As I prepare for another holiday season, I am trying to do some things to set up my own traditions. Once upon a time I had begun some traditions, collecting Dickens houses and going out to get my own tree. Some of those things have started again. I love the holiday season for its promise of something larger than ourselves. It is a belief and hope that the better elements of our human nature might actually come out to make a difference in our fractured and broken nation and world. This morning I asked people to think about the members of our campus and the families of the four (yes, four) students who have passed away since the first of the year. I asked them to consider and focus on the fragility of life that has hit so close to home for the campus.

Christmas can be stressful and difficult when the previous has been tormented by pain or loss. The promise of the holiday and its lights can be lost when the pain of our own existence overshadows the promise of the season. All the more reason to hold on to our tradition and see the promise of those memories that help us see the goodness of others.

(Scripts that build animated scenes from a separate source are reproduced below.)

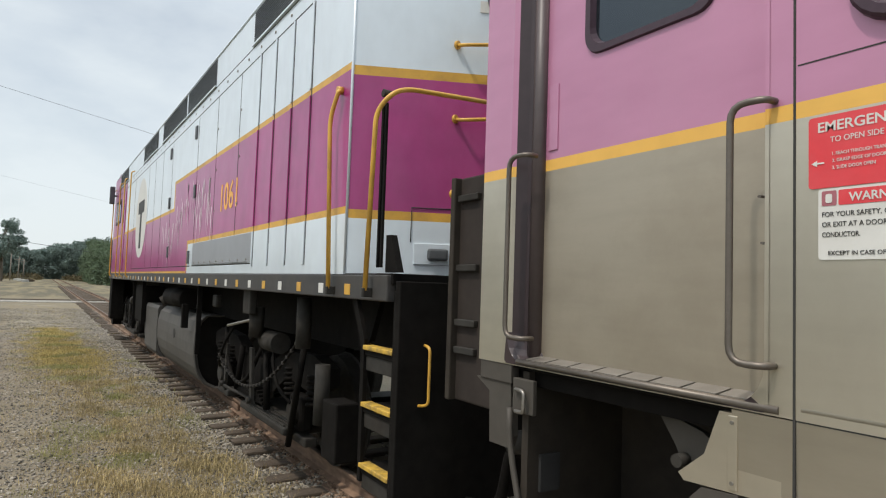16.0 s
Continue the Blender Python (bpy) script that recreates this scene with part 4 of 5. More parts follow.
    part("switch_box", box(11.20, 11.575, Y0 - 0.35, Y0 - 0.068, 0.80, 1.04, 0.008), M_DARK, coach)
    part("keyhole", prism([(11.515, 0.905), (11.495, 0.915), (11.49, 0.935), (11.502, 0.955), (11.52, 0.955), (11.53, 0.935), (11.525, 0.915)], Y0 - 0.051, Y0 - 0.046), M_SEAM, plate)
    part("equipment_box", box(10.9, 11.55, Y0 - 0.9, Y0 - 0.45, 0.5, 1.28), M_DARK, coach)
    part("sand_pipe", tube(bent([(8.64, Y0 - 0.28, 0.95), (8.64, Y0 - 0.28, 0.72), (8.5, Y0 - 0.28, 0.68), (8.42, Y0 - 0.28, 0.40)], 0.05), 0.022, 8), M_TRUCK, coach)
    part("pipe_tag", box(8.57, 8.66, Y0 - 0.25, Y0 - 0.24, 0.78, 0.83), M_WHITE, coach)
    part("underframe", box(8.0, 11.6, Y0 - 1.2, Y0 - 0.7, 0.7, 1.30), M_DARK, coach)
    part("ground_hose", tube(bent([(13.23, Y0 - 0.2, 0.42), (13.08, Y0 - 0.2, 0.40), (12.95, Y0 - 0.2, 0.41)], 0.05), 0.03, 8), M_TRUCK, coach)


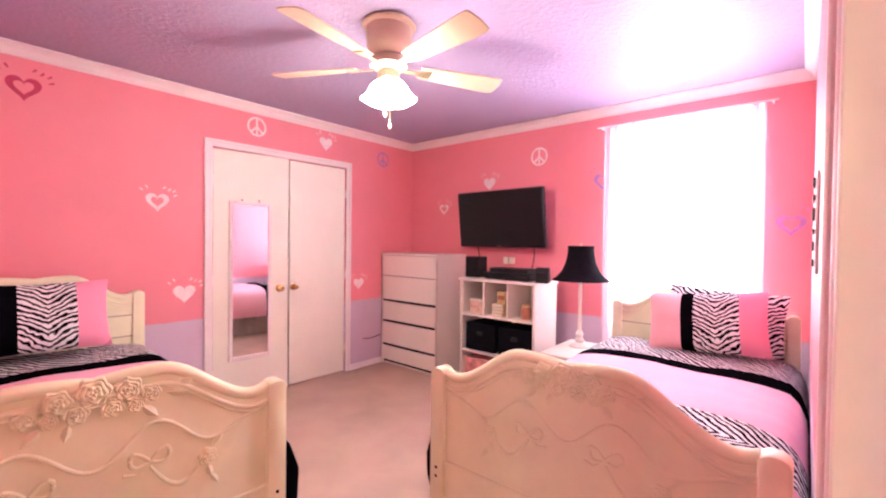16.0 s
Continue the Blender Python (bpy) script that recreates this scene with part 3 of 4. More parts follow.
for k in range(6):
    a = radians(-63 + 60 * k)
    ca, sa = math.cos(a), math.sin(a)
    rib = [(0.030, 0.52), (0.030, 0.45), (0.033, 0.38), (0.045, 0.31), (0.066, 0.24), (0.096, 0.185), (0.122, 0.155), (0.138, 0.150), (0.140, 0.162)]
    part("rib", tube(bmesh.new(), [(r * ca, r * sa, z) for r, z in rib], 0.0075, 8), BRASS_PALE, ch)
    curve = [(0.055, 0.100), (0.085, 0.088), (0.130, 0.086), (0.175, 0.092), (0.215, 0.108), (0.238, 0.126), (0.252, 0.146), (0.256, 0.156)]
    part("arm", tube(bmesh.new(), [(r * ca, r * sa, z) for r, z in curve], 0.0065, 8), BRASS_PALE, ch)
    loop = [(0.205 + 0.030 * math.cos(q) * (1 - 0.05 * q), 0.132 + 0.024 * math.sin(q) * (1 - 0.05 * q)) for q in [-1.4 + i * 0.36 for i in range(17)]]
    part("scroll", tube(bmesh.new(), [(r * ca, r * sa, z) for r, z in loop], 0.0042, 6), BRASS_PALE, ch)
    at = (0.256 * ca, 0.256 * sa, 0)
    part("drip_cup", lathe(bmesh.new(), [(0.0, 0.144), (0.010, 0.146), (0.026, 0.156), (0.030, 0.166), (0.014, 0.170)], at, seg=24), BRONZE, ch)
    part("socket", lathe(bmesh.new(), [(0.014, 0.168), (0.030, 0.178), (0.033, 0.186), (0.030, 0.190), (0.033, 0.196), (0.033, 0.206), (0.028, 0.210), (0.031, 0.216), (0.0, 0.220)], at, seg=24), BRONZE, ch)
    part("shade", lathe(bmesh.new(), [(0.027, 0.216), (0.044, 0.230), (0.055, 0.258), (0.066, 0.288), (0.090, 0.316), (0.106, 0.326), (0.102, 0.328), (0.086, 0.319), (0.062, 0.291), (0.050, 0.258), (0.038, 0.233), (0.0, 0.222)], at, seg=32), SHADE_GLASS, ch, "lit frosted bell-shaped glass shade")


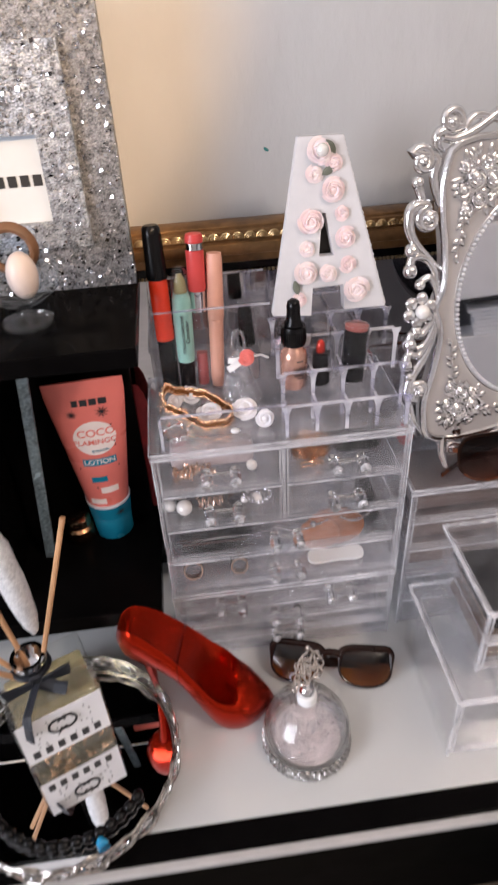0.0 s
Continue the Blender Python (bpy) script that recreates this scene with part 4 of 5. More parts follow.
# one link: an open oval of silver wire, wider than its share, with a stone in a beaded seat
link = tube(B(), [(0.0158 * math.cos(q), 0.0012 * math.sin(2 * q), 0.0102 * math.sin(q)) for q in np.linspace(0, 2 * math.pi, 21)[:-1]], 0.0015, 6, True)
tube(link, [(0.0098 * math.cos(q), -0.0004, 0.0066 * math.sin(q)) for q in np.linspace(0, 2 * math.pi, 17)[:-1]], 0.0009, 5, True)
for q in (0.0, math.pi):
    ball(link, (0.0127 * math.cos(q), -0.0008, 0), 0.0024, 8, 6)
stone = lathe(B(), [(0, 0.0040), (0.0030, 0.0036), (0.0062, 0.0016), (0.0090, 0), (0.0062, -0.0016), (0, -0.0030)], 10, None, 1.0, 0.66)
link_me = gem = None
for i in range(NL):
    a = 2 * math.pi * i / NL
    m = T(0.1035 * math.cos(a), 0.1035 * math.sin(a), 0.0158) @ R(math.degrees(a) + 90, "Z") @ R(14 if i % 2 else -10, "Y") @ R(-8 if i % 2 else 6, "X")
    ob = part("rim_link", link_me or link, DARKSILVER, tray, "oval silver link", True)
    ob.matrix_local = m
    st_ = part("crystal_stone", gem or stone, PEG, tray)
    st_.matrix_local = m @ R(90, "X")
    link_me, gem = ob.data, st_.data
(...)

Again, I am not so naive to believe there is no pain or suffering, but I am just idealistic enough to believe there is a place in our hearts that can comfort that pain. I am just desiring enough to wish for something better. I am just faithful enough to pray for goodness and believe it possible.

As we enter this season of lights, this festival of trees and a season of hope out of darkness, I wish for all a world of peace, a place and hope of happiness, and a promise of comfort in our crazy and yet incredible world.